More times than not these are setup issues that should be addressed early in the design flow. Increasingly, designers are seeing "aborts" due to ever increasingly complex optimizations in synthesis tools. Cadence has methods to reduce or eliminate aborts, however, they sometimes involve changes in synthesis methodologies such as Module-Base Data Path. Obviously this has impacts on the flow so it should be visited early in the design cycle, not just before tapeout.
So, here is my "Top Ten" list for ensuring smooth logic verification.
10) Consider early LEC tool use and debug training. We have several very good online courses at http://trainingondemand.cadence.com. 9) Request a proactive visit by your local AE before the design starts. Perhaps include him(her) in design pre-meetings or a postmortem of the previous design. 8) Start running equivalence checking along with synthesis and simulation to look for problems early on. 7) Request the "Solving Aborts" application note from your local AE. 6) Consider turning off aggressive synthesis optimizations like inverter push and boundary optimization on blocks that easily meet timing. 5) Use the latest version of Conformal LEC. More logic optimizations are supported. 4) Consider using Module-Based Data Path (MDP) flow for Synthesis. 3) Investigate non-equivalences early to see if they are synthesis bugs. 2) Isolate aborted modules and rewrite RTL to reduce complexity where possible.
And the number one way to ensure a smooth tapeout..

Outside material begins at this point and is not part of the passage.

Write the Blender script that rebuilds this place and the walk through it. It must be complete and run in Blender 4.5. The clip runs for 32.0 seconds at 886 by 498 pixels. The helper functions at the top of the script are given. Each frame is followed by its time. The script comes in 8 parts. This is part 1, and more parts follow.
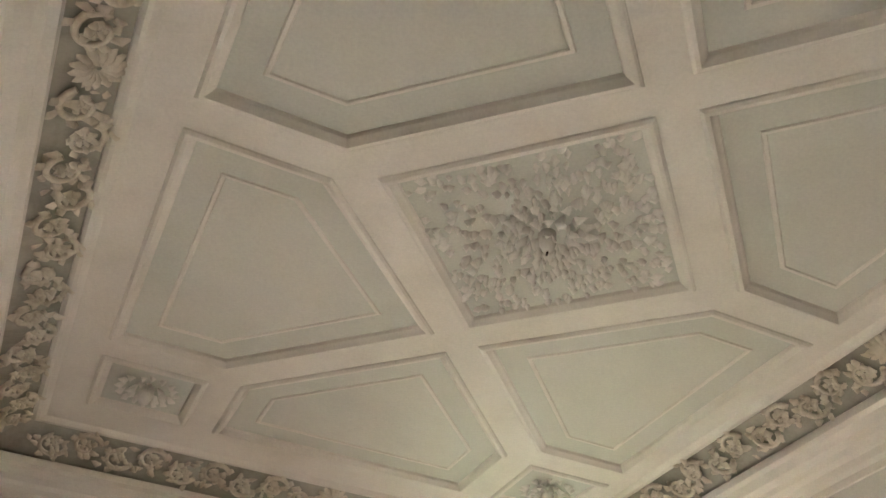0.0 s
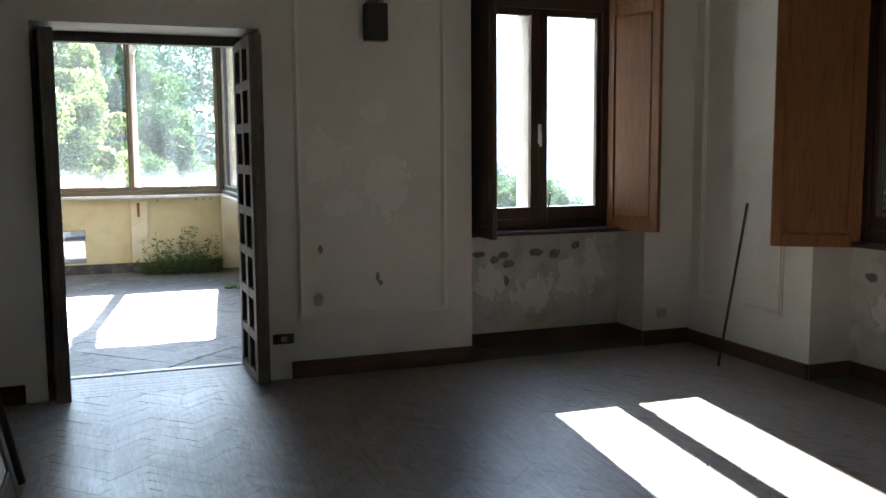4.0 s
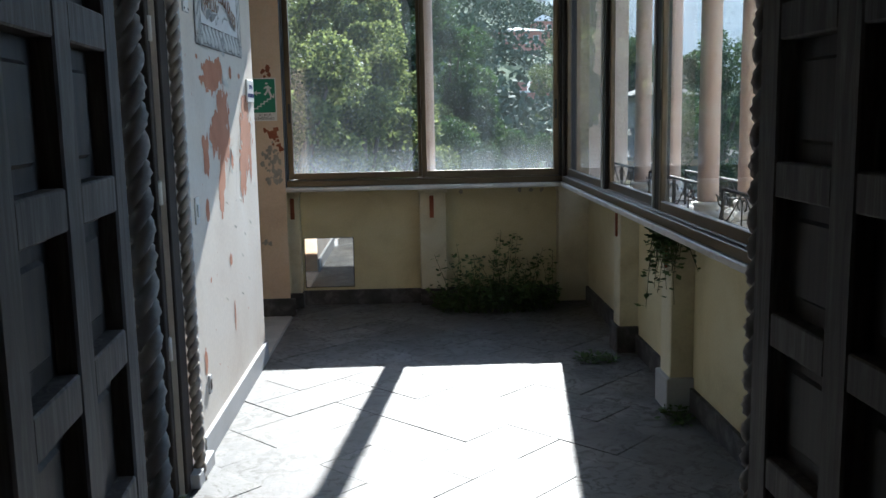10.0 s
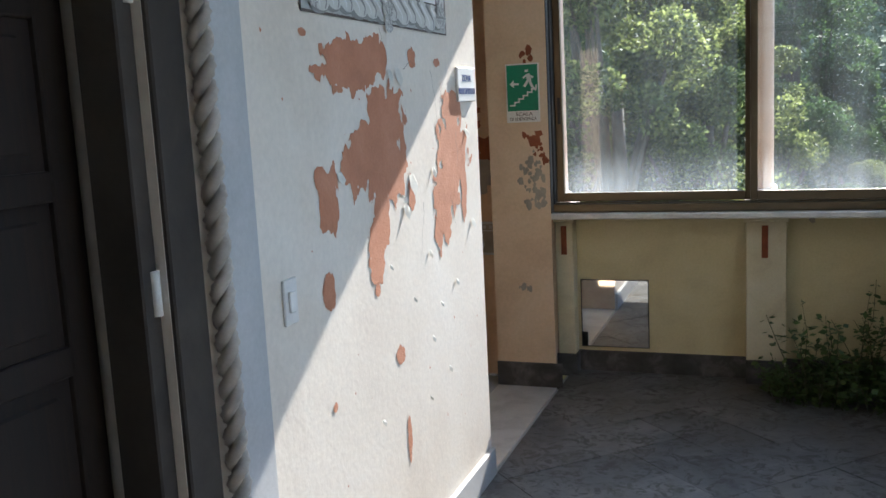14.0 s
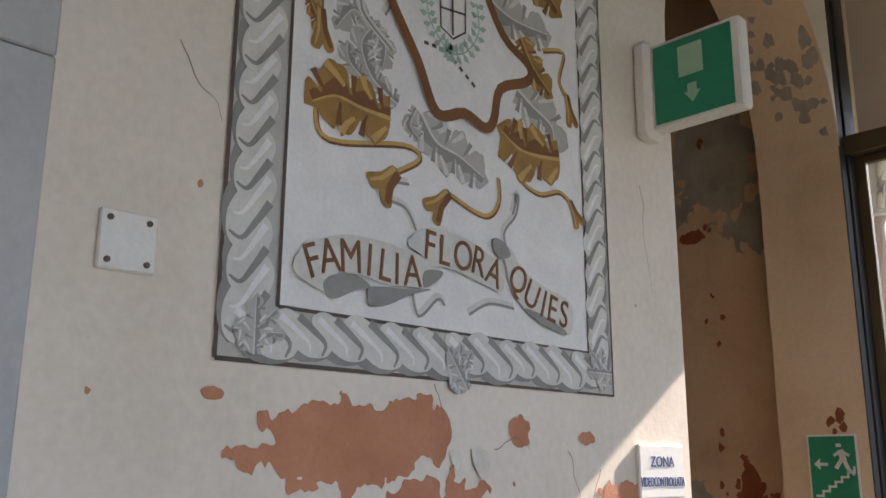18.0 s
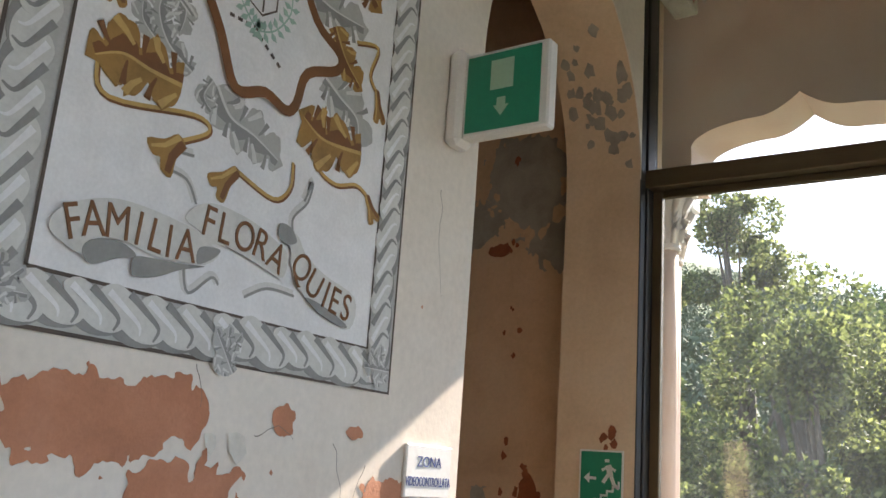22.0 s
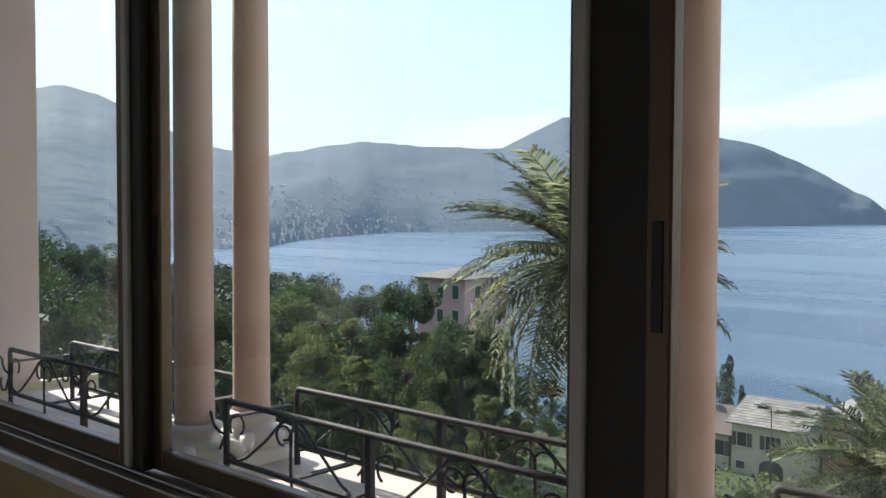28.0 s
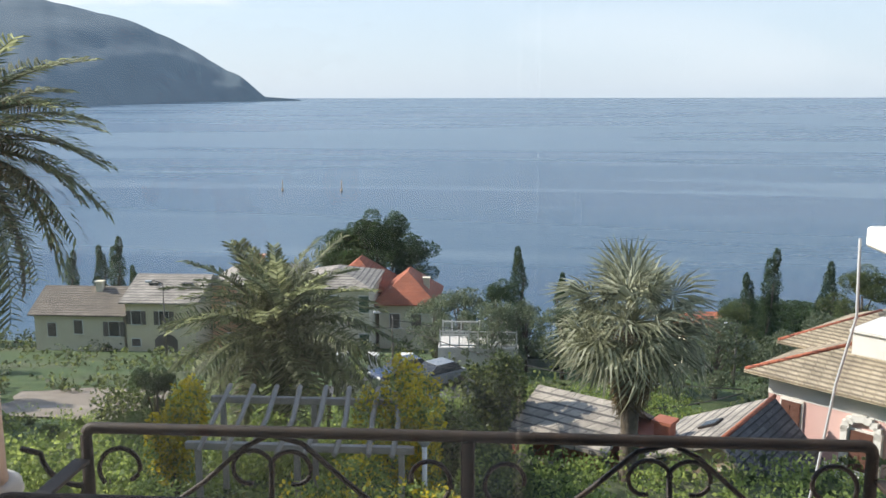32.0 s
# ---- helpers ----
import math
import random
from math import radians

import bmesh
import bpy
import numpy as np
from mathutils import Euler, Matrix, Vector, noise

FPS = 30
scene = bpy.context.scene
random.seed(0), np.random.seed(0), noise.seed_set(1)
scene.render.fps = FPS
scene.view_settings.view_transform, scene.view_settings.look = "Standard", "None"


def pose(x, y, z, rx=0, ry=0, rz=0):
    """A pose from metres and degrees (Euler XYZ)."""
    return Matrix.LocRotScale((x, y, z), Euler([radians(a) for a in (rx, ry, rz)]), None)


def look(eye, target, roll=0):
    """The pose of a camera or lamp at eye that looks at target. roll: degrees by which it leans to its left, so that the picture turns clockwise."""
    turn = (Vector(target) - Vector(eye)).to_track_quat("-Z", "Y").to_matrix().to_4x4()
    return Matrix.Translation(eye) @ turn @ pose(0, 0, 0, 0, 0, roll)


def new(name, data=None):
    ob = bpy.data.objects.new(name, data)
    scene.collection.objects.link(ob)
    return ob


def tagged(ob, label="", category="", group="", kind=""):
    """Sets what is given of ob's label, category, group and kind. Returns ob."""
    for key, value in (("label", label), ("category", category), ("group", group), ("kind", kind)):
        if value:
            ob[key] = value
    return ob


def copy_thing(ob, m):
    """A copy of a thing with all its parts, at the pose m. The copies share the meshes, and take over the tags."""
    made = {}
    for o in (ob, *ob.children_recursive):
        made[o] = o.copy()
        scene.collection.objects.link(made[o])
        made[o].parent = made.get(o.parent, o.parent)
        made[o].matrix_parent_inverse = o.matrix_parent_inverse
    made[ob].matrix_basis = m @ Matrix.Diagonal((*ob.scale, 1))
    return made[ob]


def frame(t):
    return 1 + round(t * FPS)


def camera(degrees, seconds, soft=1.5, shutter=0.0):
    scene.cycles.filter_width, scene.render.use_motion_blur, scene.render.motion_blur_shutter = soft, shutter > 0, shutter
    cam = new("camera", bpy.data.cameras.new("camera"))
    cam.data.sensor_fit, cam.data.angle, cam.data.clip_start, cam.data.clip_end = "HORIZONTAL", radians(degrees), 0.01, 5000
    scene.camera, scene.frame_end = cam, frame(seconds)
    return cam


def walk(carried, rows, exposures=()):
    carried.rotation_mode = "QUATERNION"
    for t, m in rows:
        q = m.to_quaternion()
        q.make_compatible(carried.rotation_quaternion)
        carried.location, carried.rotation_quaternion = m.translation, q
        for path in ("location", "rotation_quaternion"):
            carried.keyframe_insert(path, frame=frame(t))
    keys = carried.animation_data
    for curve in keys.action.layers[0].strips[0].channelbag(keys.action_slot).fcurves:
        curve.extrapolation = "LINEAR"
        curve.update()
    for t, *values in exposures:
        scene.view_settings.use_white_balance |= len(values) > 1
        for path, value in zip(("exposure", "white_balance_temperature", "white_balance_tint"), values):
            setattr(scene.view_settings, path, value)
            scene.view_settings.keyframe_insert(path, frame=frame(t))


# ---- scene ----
import itertools

cam = camera(52.1, 32.0)
# seconds, eye, target, roll
PATH = [
    (0, (0.067, -0.632, 1.553), (0.697, 0.768, 2.835), 2.3),
    (0.5, (0.087, -0.598, 1.565), (0.774, 0.902, 2.695), 2.3),
    (1, (0.166, -0.576, 1.61), (0.855, 1.044, 2.56), 2.8),
    (1.5, (0.186, -0.552, 1.582), (0.894, 1.181, 2.285), 2.5),
    (2, (0.175, -0.517, 1.553), (0.944, 1.27, 2.018), 2.3),
    (2.5, (0.155, -0.453, 1.519), (0.959, 1.363, 1.754), 2.7),
    (3, (0.125, -0.362, 1.471), (0.899, 1.482, 1.479), 1.6),
    (3.5, (0.102, -0.255, 1.453), (0.823, 1.606, 1.331), 0.5),
    (4, (0.14, -0.092, 1.464), (0.83, 1.772, 1.246), -0.4),
    (4.5, (0.284, 0.226, 1.471), (0.726, 2.166, 1.266), -0.9),
    (6.5, (0.476, 1.853, 1.467), (0.464, 3.835, 1.202), -0.2),
    (7, (0.57, 2.254, 1.419), (0.563, 4.24, 1.18), -1.0),
    (7.5, (0.556, 2.62, 1.423), (0.538, 4.608, 1.204), 0.1),
    (8, (0.438, 2.963, 1.439), (0.405, 4.95, 1.208), -0.2),
    (8.5, (0.419, 3.362, 1.429), (0.432, 5.348, 1.193), -1.5),
    (9, (0.397, 3.77, 1.453), (0.422, 5.753, 1.19), -0.6),
    (9.5, (0.355, 4.156, 1.469), (0.328, 6.134, 1.178), 0.2),
    (10, (0.349, 4.524, 1.467), (0.412, 6.501, 1.172), -1.1),
    (10.5, (0.377, 4.903, 1.48), (0.414, 6.877, 1.162), 0.1),
    (11, (0.375, 5.262, 1.462), (0.316, 7.231, 1.119), 0.6),
    (11.5, (0.355, 5.589, 1.483), (0.261, 7.552, 1.107), -2.4),
    (12, (0.392, 5.832, 1.497), (0.176, 7.78, 1.096), -2.7),
    (12.5, (0.461, 6.03, 1.502), (0.091, 7.962, 1.142), -2.4),
    (13, (0.498, 6.169, 1.536), (0.065, 8.098, 1.23), -2.2),
    (13.5, (0.517, 6.321, 1.529), (-0.057, 8.209, 1.203), -2.5),
    (15.5, (0.633, 7.087, 1.516), (-0.326, 8.84, 1.445), -3.6),
    (16, (0.671, 7.284, 1.549), (-0.426, 8.956, 1.571), -3.2),
    (16.5, (0.771, 7.462, 1.563), (-0.439, 9.051, 1.663), -2.2),
    (17, (0.762, 7.587, 1.59), (-0.521, 9.11, 1.783), -1.5),
    (17.5, (0.722, 7.721, 1.603), (-0.631, 9.151, 1.954), -0.8),
    (18, (0.691, 7.825, 1.623), (-0.695, 9.188, 2.092), 0.2),
    (18.5, (0.701, 7.905, 1.628), (-0.694, 9.227, 2.183), -0.1),
    (19, (0.744, 7.961, 1.637), (-0.682, 9.203, 2.288), -0.8),
    (19.5, (0.778, 7.969, 1.64), (-0.676, 9.119, 2.391), -0.4),
    (20, (0.801, 7.954, 1.662), (-0.671, 9.032, 2.482), 1.2),
    (20.5, (0.827, 7.964, 1.667), (-0.625, 9.025, 2.543), 2.0),
    (21, (0.812, 7.971, 1.646), (-0.563, 9.189, 2.437), 2.4),
    (21.5, (0.778, 7.939, 1.626), (-0.5, 9.336, 2.269), 4.0),
    (22, (0.763, 7.903, 1.613), (-0.346, 9.497, 2.094), 4.2),
    (22.5, (0.709, 7.92, 1.599), (-0.248, 9.659, 1.842), 2.4),
    (23, (0.685, 7.971, 1.578), (-0.165, 9.777, 1.693), 1.9),
    (23.5, (0.682, 8.075, 1.554), (-0.077, 9.924, 1.632), 1.0),
    (24, (0.678, 8.183, 1.548), (0.062, 10.085, 1.607), 0.3),
    (24.5, (0.681, 8.237, 1.542), (0.32, 10.203, 1.505), -0.7),
    (25, (0.657, 8.264, 1.555), (0.648, 10.263, 1.485), -1.1),
    (25.5, (0.601, 8.261, 1.563), (0.956, 10.229, 1.509), -1.2),
    (26, (0.562, 8.21, 1.56), (1.235, 10.092, 1.495), -1.7),
    (26.5, (0.565, 8.145, 1.564), (1.505, 9.908, 1.473), -1.5),
    (28.5, (0.43, 8.123, 1.569), (2.081, 9.245, 1.459), 0.3),
    (29, (0.404, 8.108, 1.564), (2.197, 8.977, 1.391), 0.1),
    (29.5, (0.357, 8.048, 1.58), (2.245, 8.676, 1.376), -0.1),
    (30, (0.37, 8.04, 1.574), (2.301, 8.501, 1.331), 0.0),
    (30.5, (0.406, 8.058, 1.564), (2.365, 8.339, 1.274), -0.2),
    (31, (0.525, 8.077, 1.545), (2.494, 8.229, 1.231), -0.2),
    (31.5, (0.711, 8.105, 1.546), (2.685, 8.229, 1.249), -0.2),
    (32, (0.881, 8.155, 1.543), (2.847, 8.292, 1.201), -0.1),
]
walk(cam, [(t, look(eye, target, roll)) for t, eye, target, roll in PATH],
     exposures=[(0, 5.8, 6650, 15), (1.5, 5.52, 6650, 14), (2.5, 5.05, 6450, 11), (3.2, 4.4, 6100, 10), (4, 4.15, 5900, 9), (6.5, 2.45, 5650, 9), (9, 1.7, 5600, 8), (10.5, 1.5, 5700, 8), (12, 1.5, 5700, 8), (13, 2.0, 5800, 9), (13.5, 2.1, 5900, 10),
                (15.5, 1.78, 6550, 14), (17, 1.92, 6750, 18), (19, 2.3, 7400, 22), (21, 2.47, 7800, 23), (22.5, 2.02, 6620, 14), (24, 1.68, 6420, 12), (25, 1.68, 6300, 12), (26, 1.48, 6170, 11), (28.5, 0.8, 6530, 14), (30, 0.75, 6580, 15), (32, 0.8, 6680, 16)])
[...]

1) Conformal EARLY and Conformal OFTEN!
The Solving Aborts application note is now available on Sourcelink.... sourcelink.cadence.com/.../Handling_Aborts_2009_H1.pdf
Agreed. For my customers, I'm proud to say that most of them today are doing equivalency checking earlier in the process. Even better, I'm working with some companies now on their equivalency checking before the project starts, because they care about their methodologies. One of my customers has built a really tight LEC process, really impressive how thorough he's been in making sure he's covered every step of the way, and no holes.